Brincámos até ser noite. Subimos à torre para ver o mundo, jogámos às escondidas na masmorra. Um caçador mostrou-nos as armas. Comemos tantos doces que julguei não voltar a ter fome. E vi o Ivo andar de cavalo, o que antes de significar que eu estava doida quase fez dele um rapaz giro.
À hora de jantar fomos cantar os parabéns. Toda a gente se reuniu à volta da mesa e eu estranhei ver a minha mãe ao lado da mulher loira. Muito composta e bem comportada, fiquei ao fundo da mesa, do lado oposto ao bolo e portanto oposto também ao lugar do Ivo. E eis que a minha mãe me chama para ir para perto dele. Disse que não o mais discretamente possível com a cabeça. Disse que não com a cabeça e com os olhos. Disse que não com a cabeça, com os olhos e com o corpo. E fui.
Enquanto cantávamos os parabéns, fiquei ao lado dele a sentir-me uma jarra, uma jarra contrariada, com a luz das velas a iluminar a zanga e o embaraço que eu queria esconder. Foram segundos até que no momento de apagar as velas, em vez de as apagar, o Ivo se volta para mim e me dá um beijo na boca. Afastei-o com todas as minhas forças, olhei-o nos olhos, gritei não e corri dali para fora. Ainda hoje me lembro da humidade.
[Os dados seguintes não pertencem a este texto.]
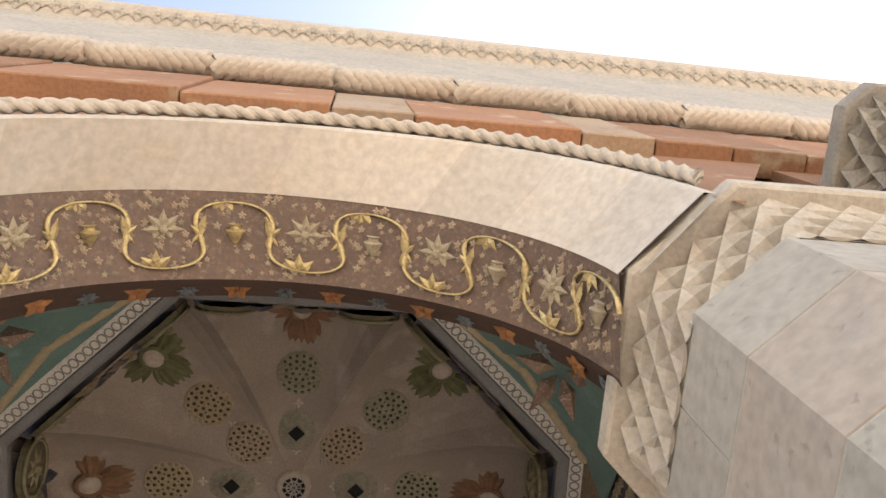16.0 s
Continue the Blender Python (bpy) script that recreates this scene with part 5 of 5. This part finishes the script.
# -------- facade above the arch
fac = thing("facade", "brown tuff facade above the front arch with carved cornices", "facade", kind="structure")
def fy(x):
    return -7.10 + 0.02 * x
part("rope_core", tube(arc(0.18, 5.26, 1.6, -7.03, 15, 165, 60), 0.026, 7), M_TUFFP, fac, smooth=True)
part("rope_moulding", rope(arc(0.18, 5.26, 1.6, -7.03, 15, 165, 40), 0.034, 2, 0.19, 6), M_TUFFP, fac, "pale rope moulding on the arch edge", True)
part("core", acc(loft([arc(0.18, 5.26, 1.62, -6.98, 4, 176, 40), [(x * 3.2, -6.98, 8.3) for x in (math.cos(math.pi * i / 40) for i in range(41))]]), box(-6, -2.6, -6.95, -6.3, 6.0, 10.0), box(2.6, 4.7, -6.95, -6.3, 6.0, 10.0)), M_RED, fac)
random.seed(41)
for zi, (z0, z1) in enumerate(((6.9, 8.05),)):
    x = -5.0
    while x < 4.7:
        w = random.uniform(0.35, 0.95)
        part("block", box(x + 0.004, min(x + w, 4.75) - 0.004, fy(x) + random.uniform(-0.003, 0.003), -6.9, z0 + 0.004, z1 - 0.004, 0.008), random.choice((M_RED, M_RED, M_RED, M_REDL)), fac)
        x += w
for i in range(13):
    x = -5 + 0.75 * i
    part("cable_length", rope([(x, fy(x) - 0.07, 8.15), (x + 0.745, fy(x) - 0.07, 8.15)], 0.08, 5, 0.34 if i % 2 else -0.34, 5), M_TUFFP, fac, smooth=True)
part("ledge", loft([[(-5, -7.12, 8.24), (4.78, -7.0, 8.24)], [(-5, -7.3, 8.5), (4.78, -7.14, 8.5)], [(-5, -7.42, 9.9), (4.78, -7.26, 9.9)], [(-5, -7.45, 10.0), (4.78, -7.3, 10.0)]]), M_TUFF, fac)
part("lattice_band", loft([[(-5.2, -7.45, 10.0), (4.85, -7.30, 10.0)], [(-5.2, -7.58, 10.12), (4.85, -7.43, 10.12)], [(-5.2, -7.6, 10.3), (4.85, -7.45, 10.3)], [(-5.2, -6.6, 10.5), (4.85, -6.6, 10.5)]]), M_TUFFP, fac)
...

E não é do castelo.
A nenhuma arte pode ser dada primazia sobre outra. Apenas se privilegia por meio da maior ou menor mestria que temos de uma determinada arte. O sentido da experiência é ontológico.

16 de setembro de 2013

Há dois tipos de crise: aquela que procede da angústia e é uma explosão de revolta pela constatação de que as coisas são irrevogavelmente distantes da sua origem e aquela que é trazida pela luz, a claridade ou a dolorosa ausência de sombras das imagens que concede acesso ao horror. Nenhuma crise é mais terrível do que o amor puro.